Aim:
Write out each line in which the string "that" is present.
━━━━━━
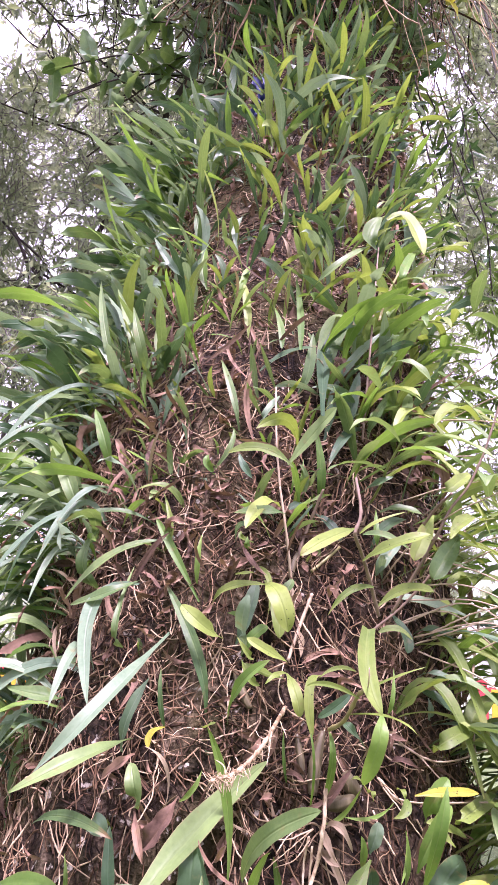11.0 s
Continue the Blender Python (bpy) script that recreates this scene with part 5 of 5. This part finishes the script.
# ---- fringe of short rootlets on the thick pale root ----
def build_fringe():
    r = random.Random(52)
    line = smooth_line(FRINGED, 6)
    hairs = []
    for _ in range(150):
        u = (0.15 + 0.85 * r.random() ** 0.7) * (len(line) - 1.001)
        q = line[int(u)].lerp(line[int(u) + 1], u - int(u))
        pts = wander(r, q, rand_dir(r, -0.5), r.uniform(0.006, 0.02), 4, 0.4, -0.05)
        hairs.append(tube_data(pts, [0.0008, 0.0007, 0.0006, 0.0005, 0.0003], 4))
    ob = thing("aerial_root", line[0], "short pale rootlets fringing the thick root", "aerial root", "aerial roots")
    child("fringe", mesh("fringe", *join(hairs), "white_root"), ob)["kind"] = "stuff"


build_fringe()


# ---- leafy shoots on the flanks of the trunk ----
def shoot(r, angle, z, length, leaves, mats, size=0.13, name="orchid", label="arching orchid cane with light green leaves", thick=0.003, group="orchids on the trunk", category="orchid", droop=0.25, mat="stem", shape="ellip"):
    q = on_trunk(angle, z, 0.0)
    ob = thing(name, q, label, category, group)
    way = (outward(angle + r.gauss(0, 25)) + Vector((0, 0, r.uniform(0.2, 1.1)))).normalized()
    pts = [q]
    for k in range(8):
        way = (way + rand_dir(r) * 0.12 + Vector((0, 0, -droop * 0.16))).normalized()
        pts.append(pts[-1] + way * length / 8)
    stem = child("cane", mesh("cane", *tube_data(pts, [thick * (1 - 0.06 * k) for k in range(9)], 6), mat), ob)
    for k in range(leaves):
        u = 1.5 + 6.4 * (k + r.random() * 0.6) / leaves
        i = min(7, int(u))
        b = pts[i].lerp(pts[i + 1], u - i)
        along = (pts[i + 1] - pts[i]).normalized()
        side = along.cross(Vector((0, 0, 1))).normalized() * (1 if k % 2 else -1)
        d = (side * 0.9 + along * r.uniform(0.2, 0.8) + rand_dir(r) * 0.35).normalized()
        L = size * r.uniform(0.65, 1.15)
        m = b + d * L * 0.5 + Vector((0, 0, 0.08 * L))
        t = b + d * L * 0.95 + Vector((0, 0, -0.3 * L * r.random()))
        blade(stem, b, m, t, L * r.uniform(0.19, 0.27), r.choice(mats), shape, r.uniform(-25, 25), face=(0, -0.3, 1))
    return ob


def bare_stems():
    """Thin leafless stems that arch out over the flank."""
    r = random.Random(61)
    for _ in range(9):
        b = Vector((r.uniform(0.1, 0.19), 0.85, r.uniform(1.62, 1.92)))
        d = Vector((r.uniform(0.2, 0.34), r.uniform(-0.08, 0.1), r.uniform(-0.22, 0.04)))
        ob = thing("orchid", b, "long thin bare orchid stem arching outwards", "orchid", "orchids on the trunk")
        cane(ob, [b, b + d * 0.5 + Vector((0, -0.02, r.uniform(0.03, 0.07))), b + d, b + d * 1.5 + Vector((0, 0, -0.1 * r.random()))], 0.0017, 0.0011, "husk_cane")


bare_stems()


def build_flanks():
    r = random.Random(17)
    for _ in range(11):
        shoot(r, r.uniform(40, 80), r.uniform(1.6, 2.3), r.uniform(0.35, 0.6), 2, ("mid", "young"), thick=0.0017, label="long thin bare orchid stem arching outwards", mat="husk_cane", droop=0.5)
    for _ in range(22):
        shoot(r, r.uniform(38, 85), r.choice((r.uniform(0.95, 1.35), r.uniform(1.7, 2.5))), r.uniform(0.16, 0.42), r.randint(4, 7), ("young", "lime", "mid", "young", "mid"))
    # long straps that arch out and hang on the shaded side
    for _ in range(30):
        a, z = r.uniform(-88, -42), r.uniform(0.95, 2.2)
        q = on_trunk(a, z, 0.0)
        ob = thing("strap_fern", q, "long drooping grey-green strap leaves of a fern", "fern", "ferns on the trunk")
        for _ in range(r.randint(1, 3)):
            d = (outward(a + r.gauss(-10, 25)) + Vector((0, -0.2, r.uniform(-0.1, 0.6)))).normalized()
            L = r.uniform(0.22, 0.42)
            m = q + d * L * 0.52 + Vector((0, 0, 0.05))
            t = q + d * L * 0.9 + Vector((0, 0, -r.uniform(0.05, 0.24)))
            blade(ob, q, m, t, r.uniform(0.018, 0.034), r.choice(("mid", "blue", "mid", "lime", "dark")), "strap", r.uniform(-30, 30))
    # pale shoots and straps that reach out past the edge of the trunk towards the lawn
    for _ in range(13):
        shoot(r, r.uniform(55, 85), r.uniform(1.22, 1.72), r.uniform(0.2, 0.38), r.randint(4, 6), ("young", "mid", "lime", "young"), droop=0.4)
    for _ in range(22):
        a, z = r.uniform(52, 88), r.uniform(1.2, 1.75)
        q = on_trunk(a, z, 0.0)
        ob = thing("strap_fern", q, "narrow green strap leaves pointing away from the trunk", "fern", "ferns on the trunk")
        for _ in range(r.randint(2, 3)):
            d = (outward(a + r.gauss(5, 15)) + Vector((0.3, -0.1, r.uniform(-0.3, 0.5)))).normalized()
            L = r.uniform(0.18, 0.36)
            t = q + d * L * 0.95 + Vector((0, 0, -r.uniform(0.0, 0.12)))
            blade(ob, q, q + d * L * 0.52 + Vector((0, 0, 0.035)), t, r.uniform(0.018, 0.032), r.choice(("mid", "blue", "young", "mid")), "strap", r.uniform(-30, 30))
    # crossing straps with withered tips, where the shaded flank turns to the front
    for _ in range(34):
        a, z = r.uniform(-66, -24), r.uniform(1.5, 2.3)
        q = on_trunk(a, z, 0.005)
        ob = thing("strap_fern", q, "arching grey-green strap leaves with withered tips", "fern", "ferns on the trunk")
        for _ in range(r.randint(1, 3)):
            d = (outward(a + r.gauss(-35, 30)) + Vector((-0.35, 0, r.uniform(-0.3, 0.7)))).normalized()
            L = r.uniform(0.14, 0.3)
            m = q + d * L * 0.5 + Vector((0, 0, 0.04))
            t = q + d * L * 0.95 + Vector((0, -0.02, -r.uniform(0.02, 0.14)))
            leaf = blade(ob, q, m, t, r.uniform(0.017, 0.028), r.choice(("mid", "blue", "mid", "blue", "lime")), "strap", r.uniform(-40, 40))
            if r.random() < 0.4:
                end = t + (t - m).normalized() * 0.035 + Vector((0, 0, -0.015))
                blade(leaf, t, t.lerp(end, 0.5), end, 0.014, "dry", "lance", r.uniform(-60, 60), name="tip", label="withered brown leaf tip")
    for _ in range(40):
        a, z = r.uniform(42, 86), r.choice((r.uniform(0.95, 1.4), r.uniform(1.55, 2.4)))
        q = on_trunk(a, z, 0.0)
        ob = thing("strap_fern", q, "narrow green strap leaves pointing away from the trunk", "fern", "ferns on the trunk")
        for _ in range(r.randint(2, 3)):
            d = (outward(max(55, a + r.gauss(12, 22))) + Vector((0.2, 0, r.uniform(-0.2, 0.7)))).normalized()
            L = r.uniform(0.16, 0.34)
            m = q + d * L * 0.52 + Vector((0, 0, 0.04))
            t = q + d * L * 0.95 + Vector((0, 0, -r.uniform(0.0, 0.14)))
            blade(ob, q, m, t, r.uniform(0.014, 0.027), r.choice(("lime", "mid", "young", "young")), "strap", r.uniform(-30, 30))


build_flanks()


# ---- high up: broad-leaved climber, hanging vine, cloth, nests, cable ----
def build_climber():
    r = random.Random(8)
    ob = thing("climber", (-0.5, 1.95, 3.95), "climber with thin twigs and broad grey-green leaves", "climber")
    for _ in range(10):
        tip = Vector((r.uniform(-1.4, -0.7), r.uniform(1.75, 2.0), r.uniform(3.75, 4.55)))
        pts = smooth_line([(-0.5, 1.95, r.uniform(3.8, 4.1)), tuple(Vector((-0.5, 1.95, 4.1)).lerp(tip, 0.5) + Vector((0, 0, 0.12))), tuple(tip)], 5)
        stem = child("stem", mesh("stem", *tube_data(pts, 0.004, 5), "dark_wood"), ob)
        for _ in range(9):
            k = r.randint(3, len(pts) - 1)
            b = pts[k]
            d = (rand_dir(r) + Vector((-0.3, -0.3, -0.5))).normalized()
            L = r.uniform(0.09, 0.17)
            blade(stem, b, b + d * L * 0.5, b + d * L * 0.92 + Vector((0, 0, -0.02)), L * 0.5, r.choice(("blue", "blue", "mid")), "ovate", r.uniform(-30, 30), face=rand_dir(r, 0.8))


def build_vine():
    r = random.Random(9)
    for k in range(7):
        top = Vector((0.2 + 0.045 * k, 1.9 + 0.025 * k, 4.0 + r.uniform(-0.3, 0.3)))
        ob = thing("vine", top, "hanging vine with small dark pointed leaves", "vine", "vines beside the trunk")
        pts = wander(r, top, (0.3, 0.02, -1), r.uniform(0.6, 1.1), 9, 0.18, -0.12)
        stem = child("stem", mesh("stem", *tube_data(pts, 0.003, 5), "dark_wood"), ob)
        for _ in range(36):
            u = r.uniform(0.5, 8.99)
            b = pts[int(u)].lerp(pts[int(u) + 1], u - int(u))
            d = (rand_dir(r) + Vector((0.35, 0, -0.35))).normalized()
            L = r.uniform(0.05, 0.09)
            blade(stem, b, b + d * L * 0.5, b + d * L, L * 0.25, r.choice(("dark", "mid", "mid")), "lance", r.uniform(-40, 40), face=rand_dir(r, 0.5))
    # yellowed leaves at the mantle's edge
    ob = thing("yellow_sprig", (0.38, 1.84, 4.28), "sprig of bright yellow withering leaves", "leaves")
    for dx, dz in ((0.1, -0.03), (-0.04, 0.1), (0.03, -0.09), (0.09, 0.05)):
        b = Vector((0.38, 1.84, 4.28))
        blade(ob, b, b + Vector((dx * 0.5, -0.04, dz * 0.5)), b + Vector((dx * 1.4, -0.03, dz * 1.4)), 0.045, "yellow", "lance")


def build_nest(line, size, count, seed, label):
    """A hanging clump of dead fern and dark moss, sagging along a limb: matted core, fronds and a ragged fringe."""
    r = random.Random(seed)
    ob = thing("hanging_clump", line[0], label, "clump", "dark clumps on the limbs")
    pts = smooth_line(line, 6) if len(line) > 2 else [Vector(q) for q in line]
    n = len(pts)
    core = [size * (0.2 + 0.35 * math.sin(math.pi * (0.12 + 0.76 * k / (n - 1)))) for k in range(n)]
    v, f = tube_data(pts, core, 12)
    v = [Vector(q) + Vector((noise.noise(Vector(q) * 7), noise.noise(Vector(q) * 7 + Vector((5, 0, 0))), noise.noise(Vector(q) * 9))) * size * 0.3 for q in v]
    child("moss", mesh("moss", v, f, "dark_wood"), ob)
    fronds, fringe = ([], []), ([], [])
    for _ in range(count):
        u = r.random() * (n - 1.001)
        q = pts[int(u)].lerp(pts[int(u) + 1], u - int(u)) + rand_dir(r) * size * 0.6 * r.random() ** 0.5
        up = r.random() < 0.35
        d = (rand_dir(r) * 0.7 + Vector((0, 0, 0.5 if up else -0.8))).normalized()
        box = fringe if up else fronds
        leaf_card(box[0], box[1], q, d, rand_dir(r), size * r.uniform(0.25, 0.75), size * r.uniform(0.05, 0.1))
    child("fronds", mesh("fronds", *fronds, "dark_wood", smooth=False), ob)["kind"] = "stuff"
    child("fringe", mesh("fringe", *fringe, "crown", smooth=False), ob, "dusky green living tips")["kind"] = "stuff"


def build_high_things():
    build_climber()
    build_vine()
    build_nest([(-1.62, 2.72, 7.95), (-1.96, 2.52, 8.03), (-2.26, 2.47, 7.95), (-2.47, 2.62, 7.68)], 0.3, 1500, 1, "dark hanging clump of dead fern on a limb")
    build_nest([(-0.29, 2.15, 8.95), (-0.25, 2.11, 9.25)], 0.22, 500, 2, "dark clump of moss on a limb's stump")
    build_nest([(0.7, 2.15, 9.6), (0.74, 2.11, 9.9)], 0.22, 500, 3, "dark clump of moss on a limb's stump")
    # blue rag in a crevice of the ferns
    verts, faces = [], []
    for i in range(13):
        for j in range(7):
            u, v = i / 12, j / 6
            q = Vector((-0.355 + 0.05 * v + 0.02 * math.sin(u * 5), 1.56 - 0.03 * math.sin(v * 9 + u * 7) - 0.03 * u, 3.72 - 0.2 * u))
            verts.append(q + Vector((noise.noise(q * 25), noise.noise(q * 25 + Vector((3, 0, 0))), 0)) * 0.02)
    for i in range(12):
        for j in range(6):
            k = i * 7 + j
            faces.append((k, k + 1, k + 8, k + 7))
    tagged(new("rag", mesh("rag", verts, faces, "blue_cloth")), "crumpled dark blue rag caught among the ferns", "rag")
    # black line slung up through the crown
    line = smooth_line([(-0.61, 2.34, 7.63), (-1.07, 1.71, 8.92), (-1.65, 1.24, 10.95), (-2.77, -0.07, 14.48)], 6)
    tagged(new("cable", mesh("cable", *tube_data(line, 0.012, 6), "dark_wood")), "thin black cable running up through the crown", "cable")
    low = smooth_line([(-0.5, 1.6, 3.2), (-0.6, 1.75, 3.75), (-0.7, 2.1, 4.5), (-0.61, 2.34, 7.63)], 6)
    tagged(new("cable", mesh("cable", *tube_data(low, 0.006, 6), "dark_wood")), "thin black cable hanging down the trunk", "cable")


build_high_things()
━━━━━━
Written response:
Continue the Blender Python (bpy) script that recreates this scene with part 5 of 5. This part finishes the script.
    """Thin leafless stems that arch out over the flank."""
    # long straps that arch out and hang on the shaded side
    # pale shoots and straps that reach out past the edge of the trunk towards the lawn